Home foreclosures in the United States in October appear to have accelerated by another 10-20% from September, according to early reports, and continue, each month, to double the foreclosure wave of late 2006. Some states, like California, Florida, New York, Maryland, Michigan, and Wisconsin, are being hit much harder, blowing big holes in their tax revenue and budget projections. The average American home's price, year-to-year, will have dropped by an historically unprecedented 7% or more by the end of the year, putting literally millions of homeowners "upside down"—owing more on their mortgage(s) than the price for which their house could be sold, and setting them up for foreclosure.

During the week of Nov. 5, four more local governments joined those calling on Congress to take legislative action to stop those foreclosures, focussing on the Homeowners and Bank Protection Act of 2007 (HBPA) proposed by economist Lyndon LaRouche and the LaRouche Political Action Committee. These were Jackson, Mississippi; Pomona, California; Gary, Indiana; and New Castle, Pennsylvania. Jackson has one out of 80 of its owner-occupied homes in foreclosure; Pomona, one out of 33; the Gary area of northern Indiana is where the current subprime foreclosure wave first hit, at the beginning of 2006; New Castle is supporting the 45 Pennsylvania state legislators who have called on Congress to enact the HBPA, and preparing for a Nov. 29 state legislative hearing aimed to convince its Congressional delegation to act.

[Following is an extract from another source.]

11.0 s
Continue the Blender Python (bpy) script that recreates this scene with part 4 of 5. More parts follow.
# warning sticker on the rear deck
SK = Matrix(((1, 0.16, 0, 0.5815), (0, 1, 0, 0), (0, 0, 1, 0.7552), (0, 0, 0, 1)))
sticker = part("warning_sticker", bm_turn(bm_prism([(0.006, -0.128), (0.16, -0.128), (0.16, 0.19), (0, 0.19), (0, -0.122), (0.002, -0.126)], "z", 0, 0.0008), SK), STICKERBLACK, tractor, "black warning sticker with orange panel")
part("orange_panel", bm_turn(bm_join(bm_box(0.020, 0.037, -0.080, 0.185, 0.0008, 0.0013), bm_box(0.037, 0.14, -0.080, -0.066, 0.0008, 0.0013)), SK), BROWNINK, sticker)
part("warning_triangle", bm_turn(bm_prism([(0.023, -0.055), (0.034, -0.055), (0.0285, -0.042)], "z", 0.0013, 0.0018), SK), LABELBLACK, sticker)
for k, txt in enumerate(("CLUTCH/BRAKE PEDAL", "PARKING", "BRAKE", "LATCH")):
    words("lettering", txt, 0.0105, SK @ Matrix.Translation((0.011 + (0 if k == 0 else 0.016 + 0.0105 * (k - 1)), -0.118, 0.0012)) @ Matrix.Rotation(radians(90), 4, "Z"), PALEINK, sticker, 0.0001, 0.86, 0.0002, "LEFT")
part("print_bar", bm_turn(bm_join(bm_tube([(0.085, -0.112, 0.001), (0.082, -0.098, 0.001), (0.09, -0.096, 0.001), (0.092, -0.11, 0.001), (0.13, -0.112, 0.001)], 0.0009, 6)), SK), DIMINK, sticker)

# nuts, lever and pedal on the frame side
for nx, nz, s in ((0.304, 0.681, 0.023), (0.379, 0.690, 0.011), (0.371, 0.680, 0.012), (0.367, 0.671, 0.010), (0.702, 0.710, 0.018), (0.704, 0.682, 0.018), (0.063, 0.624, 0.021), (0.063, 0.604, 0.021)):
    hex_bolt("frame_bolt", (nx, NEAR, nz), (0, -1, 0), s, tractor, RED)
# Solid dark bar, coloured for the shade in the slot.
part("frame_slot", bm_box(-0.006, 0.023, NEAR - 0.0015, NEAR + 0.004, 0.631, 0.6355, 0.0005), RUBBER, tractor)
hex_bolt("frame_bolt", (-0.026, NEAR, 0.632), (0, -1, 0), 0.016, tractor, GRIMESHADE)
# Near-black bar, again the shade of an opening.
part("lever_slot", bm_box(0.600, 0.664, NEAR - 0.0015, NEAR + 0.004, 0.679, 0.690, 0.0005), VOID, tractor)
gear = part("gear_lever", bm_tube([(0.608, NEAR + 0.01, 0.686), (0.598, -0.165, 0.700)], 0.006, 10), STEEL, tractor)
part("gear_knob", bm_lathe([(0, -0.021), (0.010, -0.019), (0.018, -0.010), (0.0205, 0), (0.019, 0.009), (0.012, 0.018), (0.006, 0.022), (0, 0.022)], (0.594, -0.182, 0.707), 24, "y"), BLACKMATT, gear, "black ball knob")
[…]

One Pennsylvania Congressman, Democrat Paul Kanjorski, noted in a Nov. 5 press conference that the solution of "turning to Fannie Mae and Freddie Mac" brought up by Bernanke—and already proposed by Frank and Schumer—can't work. The regulator of those two giant Federal mortgage companies had sent Kanjorski a report, that not only could Fannie and Freddie not expand to buy up $125 billion in "subprime mortgages at risk of default," but they were actually shrinking due to asset losses and credit-market problems just like all the banks and big lending companies. Three days later, Fannie Mae reported a $1.5 billion third-quarter net loss, due to mortgage defaults, dramatically underlining the point.

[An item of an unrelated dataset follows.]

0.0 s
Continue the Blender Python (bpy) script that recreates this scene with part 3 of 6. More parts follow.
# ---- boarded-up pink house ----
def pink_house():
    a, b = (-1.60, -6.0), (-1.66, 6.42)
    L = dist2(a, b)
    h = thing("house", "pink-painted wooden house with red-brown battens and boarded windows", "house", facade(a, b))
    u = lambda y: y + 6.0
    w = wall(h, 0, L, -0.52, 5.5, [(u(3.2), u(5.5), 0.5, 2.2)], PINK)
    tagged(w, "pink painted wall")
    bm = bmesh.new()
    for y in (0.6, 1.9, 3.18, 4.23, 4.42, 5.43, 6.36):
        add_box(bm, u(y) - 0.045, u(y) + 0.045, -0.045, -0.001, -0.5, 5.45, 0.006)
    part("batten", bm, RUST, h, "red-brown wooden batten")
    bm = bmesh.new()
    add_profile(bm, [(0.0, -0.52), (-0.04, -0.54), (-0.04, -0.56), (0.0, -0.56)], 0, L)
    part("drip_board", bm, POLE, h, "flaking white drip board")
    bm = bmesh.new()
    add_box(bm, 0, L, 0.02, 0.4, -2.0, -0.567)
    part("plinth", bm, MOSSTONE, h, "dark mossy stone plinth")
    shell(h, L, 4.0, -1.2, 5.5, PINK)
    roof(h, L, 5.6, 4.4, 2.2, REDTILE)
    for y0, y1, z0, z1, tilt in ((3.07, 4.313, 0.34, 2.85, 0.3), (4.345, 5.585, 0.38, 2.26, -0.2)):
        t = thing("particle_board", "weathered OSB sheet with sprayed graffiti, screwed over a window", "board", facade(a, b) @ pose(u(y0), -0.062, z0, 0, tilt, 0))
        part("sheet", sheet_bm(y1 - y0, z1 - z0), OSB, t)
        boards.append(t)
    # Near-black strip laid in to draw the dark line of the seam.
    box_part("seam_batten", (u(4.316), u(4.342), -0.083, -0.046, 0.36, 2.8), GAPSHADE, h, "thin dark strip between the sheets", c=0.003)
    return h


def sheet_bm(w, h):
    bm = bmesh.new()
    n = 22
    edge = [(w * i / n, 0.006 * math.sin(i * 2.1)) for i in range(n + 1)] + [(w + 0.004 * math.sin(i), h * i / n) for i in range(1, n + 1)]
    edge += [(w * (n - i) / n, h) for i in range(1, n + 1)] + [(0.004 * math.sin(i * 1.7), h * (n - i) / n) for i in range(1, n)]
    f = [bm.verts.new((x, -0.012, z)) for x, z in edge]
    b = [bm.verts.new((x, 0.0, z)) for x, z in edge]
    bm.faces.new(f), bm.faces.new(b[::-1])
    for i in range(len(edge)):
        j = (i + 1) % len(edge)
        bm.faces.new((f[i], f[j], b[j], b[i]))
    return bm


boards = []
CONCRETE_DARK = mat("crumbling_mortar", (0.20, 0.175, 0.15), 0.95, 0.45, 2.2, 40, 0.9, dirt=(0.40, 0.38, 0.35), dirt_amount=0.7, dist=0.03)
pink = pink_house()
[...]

Kanjorski, who estimated the overall mortgage bubble at $20 trillion and the losses out of it at $150-300 billion, acknowledged that stopping foreclosures was the element not yet addressed by any Congressional proposal: "It's not an easily soluble problem. But we [Congress] have to take it up," he said.

Put System, Not Homeowners, in Bankruptcy

The only other proposal besides the HBPA—that Congress should change the bankruptcy law, to allow bankruptcy judges to alter mortgages to avoid foreclosure—asks Congress to put the power and responsibility of stopping the tsunami of foreclosures with the courts, rather than where it belongs, with the Congress, acting under the General Welfare clause of the Constitution. It depends on the homeowner having to declare Chapter 13 bankruptcy in hopes of avoiding foreclosure. And it depends upon unpredictable actions of bankruptcy judges under pressure of the sickening drop in the market value of the home, and therefore of the homeowners' equity in it. And bankruptcy courts cannot in any way protect the chartered banks that will fail in the financial markets and dollar crash.

This idea departs from the clear legacy of the actions of President Franklin Roosevelt and Congress in 1933 and 1935, who stopped the massive Depression plague of farm and home foreclosures by law, created the Homeowners Loan Act and the Federal Housing Administration—and, in the process, created the modern, 30-year fixed-rate mortgage.

Notably, the Gary, Indiana call on Congress for "a moratorium on foreclosures and enactment of a Homeowners and Bank Protection Act" begins by declaring "a financial crisis involving home mortgages, debt instruments, and the United States banking system, [which] threatens the integrity of Federal and chartered banks such that consumer deposits and life savings are jeopardized." It reminds Congress that, "Historically the Federal government has intervened to protect financial institutions and to provide guarantees of social and economic stability."

For Congressional leaders instead to be asking "Helicopter Money Ben" what to do in a dollar crash, is insane, and a betrayal of their constituents' trust.